## Start

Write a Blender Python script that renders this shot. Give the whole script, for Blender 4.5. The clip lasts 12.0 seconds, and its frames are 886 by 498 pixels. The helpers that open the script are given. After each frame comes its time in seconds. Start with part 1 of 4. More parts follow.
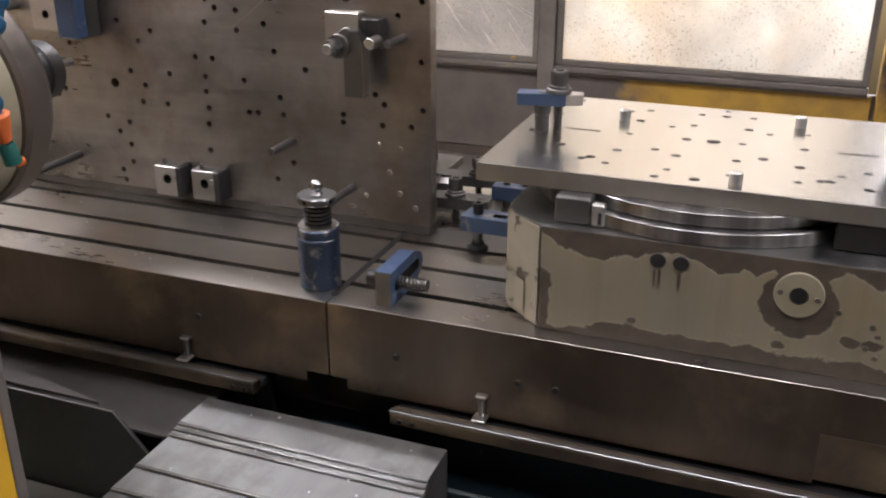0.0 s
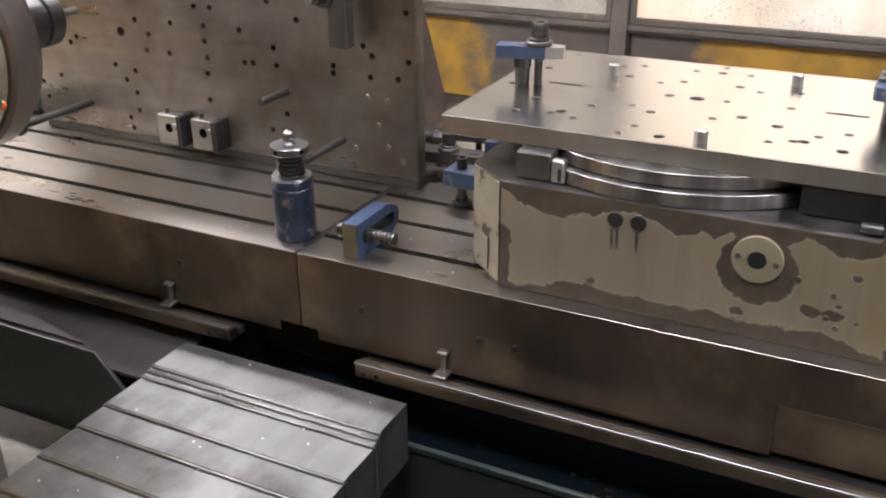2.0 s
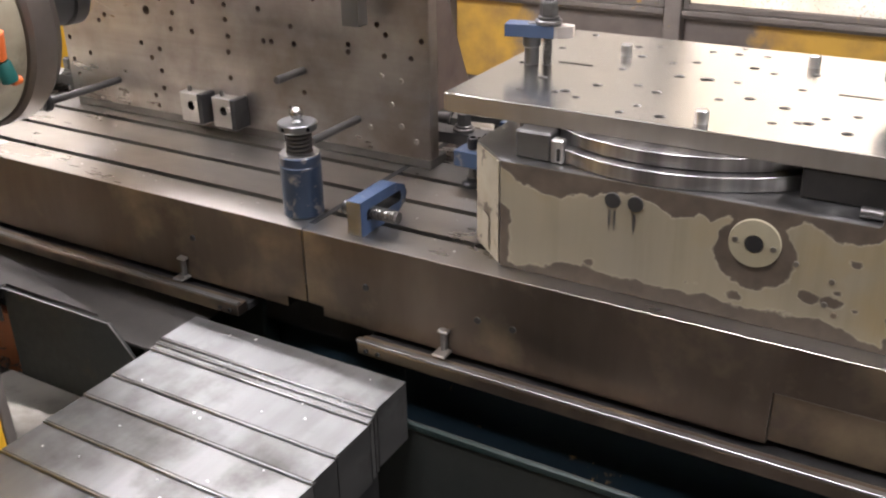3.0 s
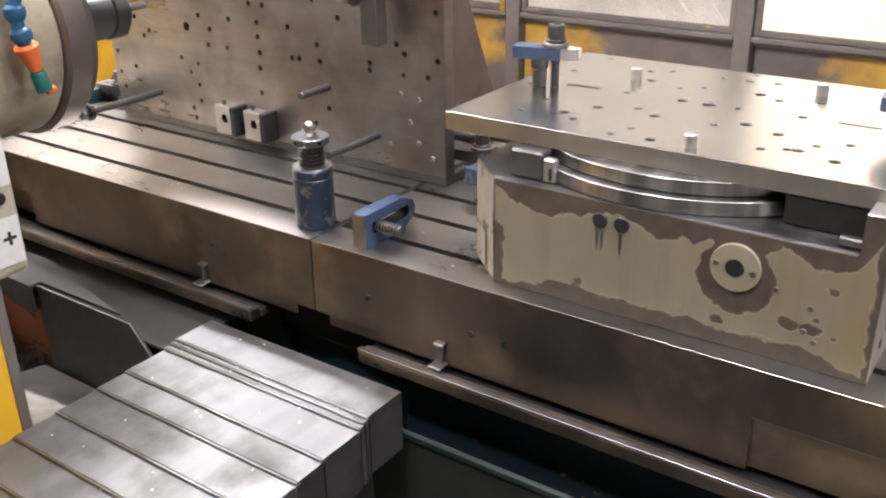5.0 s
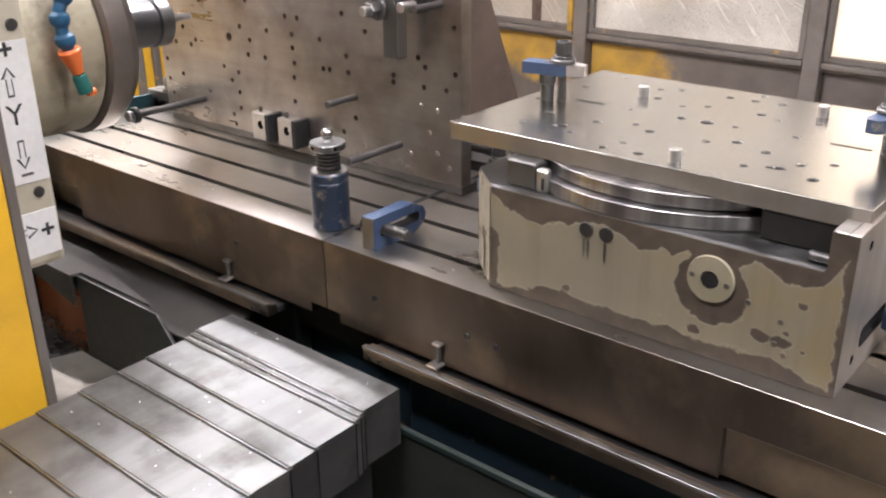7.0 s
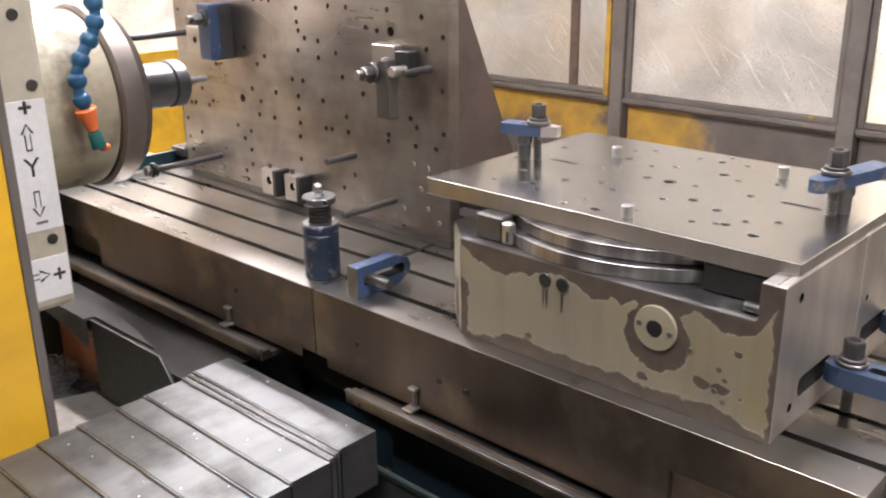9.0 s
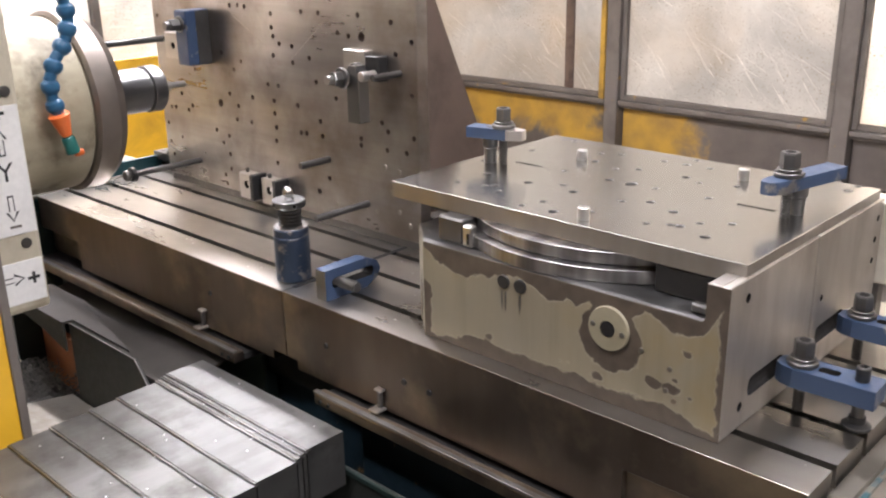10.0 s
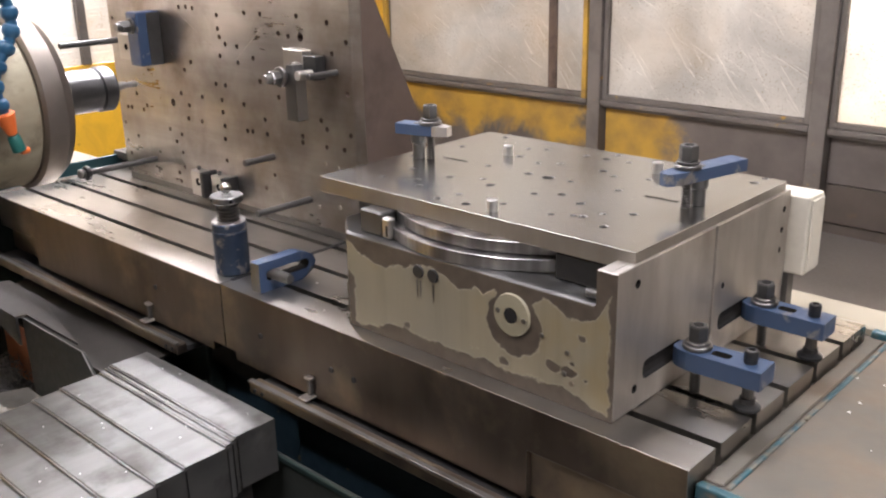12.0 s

## End

_Set problem:_
Write out the material above again, word for word, minus its pictures.

_Written answer:_
Write a Blender Python script that renders this shot. Give the whole script, for Blender 4.5. The clip lasts 12.0 seconds, and its frames are 886 by 498 pixels. The helpers that open the script are given. After each frame comes its time in seconds. Start with part 1 of 4. More parts follow.
0.0 s
2.0 s
3.0 s
5.0 s
7.0 s
9.0 s
10.0 s
12.0 s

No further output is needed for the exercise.